The food system to me is a key system in which to demonstrate this approach. It is the base system of civilization, connecting to everything else. If we here, can devise a means to model a new sustainable approach to creating the food we must all eat, we will have done a great thing for this planet and it will make history.

Thus, I am asking us each to seek a place of humility so that we can be as open as possible in this process, to think critically about our own beliefs, beliefs and opinions that we may have developed over decades of reading, thinking and acting. I posit that not one of us here in this room can by themselves see enough of the complex reality to chart the course that will serve the largest number of people in this state, nation or world. We need to find a powerful synthesis that integrates the complexity of views and reveals an elegant course, a course that captures hearts and minds up and down the state from producers to consumers, politicos to priests, republicans to democrats, children to old codgers.

An important point: we do not need to produce a perfect product. We can have faith in others in the future that will add to what we begin here. We must have faith that the power of the network will work for us. The process of perfecting will occur over time in response to what we learn along the way.

This iterative process, this back and forth will begin with the Roots of Change Stewardship Council, your allies in this effort. Involving them and integrating their views will be the first step in building support for our work. You need the Stewardship Council and the Stewardship Council needs you. This ROC Community must be united. By ROC Community I mean all of us here in the room and the organizations with which we affiliate or identify, as well as the other grantees who are already part of the Ag Futures Alliance roundtables, the California Roundtable on Ag in the Environment, the Workforce Action Group, and Business Advisory Council. We need to unite all these people and institutions in order to build the power base required to change the system.

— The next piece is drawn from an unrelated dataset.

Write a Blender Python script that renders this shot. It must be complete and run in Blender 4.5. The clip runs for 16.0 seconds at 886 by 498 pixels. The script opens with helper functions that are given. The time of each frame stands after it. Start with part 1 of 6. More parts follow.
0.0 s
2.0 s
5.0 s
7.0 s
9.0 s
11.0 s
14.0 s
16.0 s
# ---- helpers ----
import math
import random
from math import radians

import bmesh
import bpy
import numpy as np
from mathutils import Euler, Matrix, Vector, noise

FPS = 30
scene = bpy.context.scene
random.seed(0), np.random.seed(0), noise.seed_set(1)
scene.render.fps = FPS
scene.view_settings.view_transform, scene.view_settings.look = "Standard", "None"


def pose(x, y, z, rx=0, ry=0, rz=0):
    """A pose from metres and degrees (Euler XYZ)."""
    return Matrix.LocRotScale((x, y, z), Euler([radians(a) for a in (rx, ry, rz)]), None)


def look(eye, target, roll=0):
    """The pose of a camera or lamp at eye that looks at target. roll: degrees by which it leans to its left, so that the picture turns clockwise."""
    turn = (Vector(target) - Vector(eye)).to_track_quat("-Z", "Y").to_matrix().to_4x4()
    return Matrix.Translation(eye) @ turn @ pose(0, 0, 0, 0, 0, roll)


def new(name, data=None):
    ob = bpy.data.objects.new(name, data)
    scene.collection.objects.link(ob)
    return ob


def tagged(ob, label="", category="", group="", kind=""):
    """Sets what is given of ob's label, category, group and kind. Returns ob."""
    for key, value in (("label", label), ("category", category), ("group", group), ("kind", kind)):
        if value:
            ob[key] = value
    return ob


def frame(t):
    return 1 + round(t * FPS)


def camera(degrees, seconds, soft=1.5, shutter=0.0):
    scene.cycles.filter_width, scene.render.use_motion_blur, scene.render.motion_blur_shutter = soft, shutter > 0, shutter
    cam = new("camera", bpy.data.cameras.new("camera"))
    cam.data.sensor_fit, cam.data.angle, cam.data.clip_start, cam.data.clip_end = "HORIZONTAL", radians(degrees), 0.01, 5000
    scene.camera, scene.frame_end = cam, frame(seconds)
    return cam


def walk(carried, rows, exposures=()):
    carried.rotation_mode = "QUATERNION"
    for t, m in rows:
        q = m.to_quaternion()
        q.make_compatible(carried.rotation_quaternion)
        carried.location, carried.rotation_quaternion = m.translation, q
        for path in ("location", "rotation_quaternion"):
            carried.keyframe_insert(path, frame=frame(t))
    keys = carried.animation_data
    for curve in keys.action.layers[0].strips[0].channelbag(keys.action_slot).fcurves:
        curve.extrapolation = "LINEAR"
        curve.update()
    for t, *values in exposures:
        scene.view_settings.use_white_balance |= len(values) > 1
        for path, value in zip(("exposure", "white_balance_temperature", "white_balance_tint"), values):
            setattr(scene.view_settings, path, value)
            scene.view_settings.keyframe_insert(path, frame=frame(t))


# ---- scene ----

We here have an opportunity to emerge an approach, a strategic set of actions that will coalesce the state's energy, clarify the new paradigm, and then scale up the changes we seek. Our success will be a shared success that relies on the unique contributions of each of our home institutions and us: business, government, NGOs, farms and ranchers.  

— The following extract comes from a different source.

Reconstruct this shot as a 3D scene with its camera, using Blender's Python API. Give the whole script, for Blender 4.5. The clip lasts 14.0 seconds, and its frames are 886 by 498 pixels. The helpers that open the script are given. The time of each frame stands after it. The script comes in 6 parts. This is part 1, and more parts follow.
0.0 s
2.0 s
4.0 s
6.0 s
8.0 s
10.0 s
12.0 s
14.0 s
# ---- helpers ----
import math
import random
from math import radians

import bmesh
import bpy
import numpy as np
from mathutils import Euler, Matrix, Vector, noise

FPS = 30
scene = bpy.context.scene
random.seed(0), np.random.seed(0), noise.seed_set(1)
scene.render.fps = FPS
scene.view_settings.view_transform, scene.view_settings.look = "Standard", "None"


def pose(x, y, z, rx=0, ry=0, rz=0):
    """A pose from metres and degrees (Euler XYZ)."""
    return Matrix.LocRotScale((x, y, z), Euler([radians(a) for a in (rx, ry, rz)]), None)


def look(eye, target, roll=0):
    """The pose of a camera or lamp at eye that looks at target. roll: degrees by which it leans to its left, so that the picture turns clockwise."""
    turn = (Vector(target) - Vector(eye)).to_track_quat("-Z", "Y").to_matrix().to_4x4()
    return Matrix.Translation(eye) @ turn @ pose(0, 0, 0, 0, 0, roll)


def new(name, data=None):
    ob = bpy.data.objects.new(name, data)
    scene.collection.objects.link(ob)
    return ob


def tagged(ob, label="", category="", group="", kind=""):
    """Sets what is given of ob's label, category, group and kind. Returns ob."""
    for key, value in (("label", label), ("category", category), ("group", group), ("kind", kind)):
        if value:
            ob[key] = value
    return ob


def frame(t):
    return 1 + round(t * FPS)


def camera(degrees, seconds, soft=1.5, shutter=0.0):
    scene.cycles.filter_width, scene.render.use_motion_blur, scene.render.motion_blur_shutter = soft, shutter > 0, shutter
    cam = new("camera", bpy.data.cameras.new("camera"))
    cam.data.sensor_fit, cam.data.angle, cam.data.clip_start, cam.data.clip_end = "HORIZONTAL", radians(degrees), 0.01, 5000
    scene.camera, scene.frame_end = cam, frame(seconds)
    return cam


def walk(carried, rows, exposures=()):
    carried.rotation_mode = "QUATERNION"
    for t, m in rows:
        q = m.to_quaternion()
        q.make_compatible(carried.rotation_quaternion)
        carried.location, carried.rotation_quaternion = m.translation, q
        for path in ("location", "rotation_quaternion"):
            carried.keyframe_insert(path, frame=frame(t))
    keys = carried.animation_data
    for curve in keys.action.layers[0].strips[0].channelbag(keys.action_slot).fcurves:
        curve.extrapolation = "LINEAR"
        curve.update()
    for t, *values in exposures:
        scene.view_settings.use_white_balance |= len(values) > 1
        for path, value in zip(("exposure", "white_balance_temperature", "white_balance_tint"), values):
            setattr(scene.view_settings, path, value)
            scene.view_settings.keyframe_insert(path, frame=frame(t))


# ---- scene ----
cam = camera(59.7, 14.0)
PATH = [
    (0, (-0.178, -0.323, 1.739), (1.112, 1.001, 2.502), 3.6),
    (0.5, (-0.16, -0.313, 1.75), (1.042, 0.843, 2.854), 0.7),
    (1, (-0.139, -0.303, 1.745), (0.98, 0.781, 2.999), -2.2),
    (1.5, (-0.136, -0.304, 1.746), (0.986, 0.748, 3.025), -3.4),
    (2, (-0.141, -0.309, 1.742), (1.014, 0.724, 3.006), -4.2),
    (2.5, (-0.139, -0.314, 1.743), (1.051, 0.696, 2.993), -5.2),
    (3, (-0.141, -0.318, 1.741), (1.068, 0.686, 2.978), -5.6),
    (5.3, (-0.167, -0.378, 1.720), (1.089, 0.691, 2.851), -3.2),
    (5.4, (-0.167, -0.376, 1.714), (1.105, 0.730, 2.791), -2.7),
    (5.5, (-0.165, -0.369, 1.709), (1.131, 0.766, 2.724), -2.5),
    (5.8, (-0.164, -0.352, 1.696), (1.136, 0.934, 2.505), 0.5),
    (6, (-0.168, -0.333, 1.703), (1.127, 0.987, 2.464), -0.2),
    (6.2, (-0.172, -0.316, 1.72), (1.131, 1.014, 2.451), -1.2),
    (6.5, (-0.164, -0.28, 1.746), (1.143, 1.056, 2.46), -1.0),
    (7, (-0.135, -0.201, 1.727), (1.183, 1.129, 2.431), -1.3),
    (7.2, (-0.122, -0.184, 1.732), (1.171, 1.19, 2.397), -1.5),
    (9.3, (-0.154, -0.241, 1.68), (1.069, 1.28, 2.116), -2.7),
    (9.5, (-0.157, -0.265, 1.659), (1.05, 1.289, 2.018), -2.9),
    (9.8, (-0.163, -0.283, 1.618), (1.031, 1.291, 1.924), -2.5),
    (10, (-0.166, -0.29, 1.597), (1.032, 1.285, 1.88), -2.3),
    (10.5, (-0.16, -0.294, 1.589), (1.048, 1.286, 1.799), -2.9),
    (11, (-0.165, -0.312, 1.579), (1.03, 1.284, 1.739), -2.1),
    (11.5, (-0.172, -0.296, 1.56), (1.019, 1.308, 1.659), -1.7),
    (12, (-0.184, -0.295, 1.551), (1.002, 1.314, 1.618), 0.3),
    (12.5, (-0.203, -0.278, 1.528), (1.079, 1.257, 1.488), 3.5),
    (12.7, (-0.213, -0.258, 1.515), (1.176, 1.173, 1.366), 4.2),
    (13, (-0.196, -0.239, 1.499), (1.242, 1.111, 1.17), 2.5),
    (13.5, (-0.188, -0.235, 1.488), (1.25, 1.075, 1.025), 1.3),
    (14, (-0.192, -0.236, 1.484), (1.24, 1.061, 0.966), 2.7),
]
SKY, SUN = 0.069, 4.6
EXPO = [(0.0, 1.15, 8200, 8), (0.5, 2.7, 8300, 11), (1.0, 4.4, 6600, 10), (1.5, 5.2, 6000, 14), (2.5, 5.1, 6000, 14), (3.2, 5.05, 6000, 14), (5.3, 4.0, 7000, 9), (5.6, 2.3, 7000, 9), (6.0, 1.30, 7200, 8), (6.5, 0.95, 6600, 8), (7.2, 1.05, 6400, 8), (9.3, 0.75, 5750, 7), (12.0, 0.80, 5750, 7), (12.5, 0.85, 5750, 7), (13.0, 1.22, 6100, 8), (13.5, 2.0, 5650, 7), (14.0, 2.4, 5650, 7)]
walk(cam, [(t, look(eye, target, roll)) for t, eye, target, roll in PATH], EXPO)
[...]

So with that vision in mind, I urge all of you to think beyond the current organization you serve, beyond your current theories of change. I urge you to look for the new path that will energize a mass movement and not be undermined by the turf wars and resource scrambles we all know so well. If we can actually pull off what I am describing, we will have the influence we need to get the resources we need. ROC is committed to working with you to get those resources. We will leverage what we hope to directly garner internally by advocating for other entities to invest in the projects and programs that you help define.

I have said more than enough, except that this is a dream come true for me. I have long fantasized about such a gathering and such a collective effort. Joseph McIntyre our trusty lead facilitator may remember our conversations about a concept I called the Sonoma Sessions. This was back in 2000. Well this ain't Sonoma; it's Solano and in my mind this is actually a better place to meet because Solano is closer to the heart the State. So thank you for agreeing to come and join in.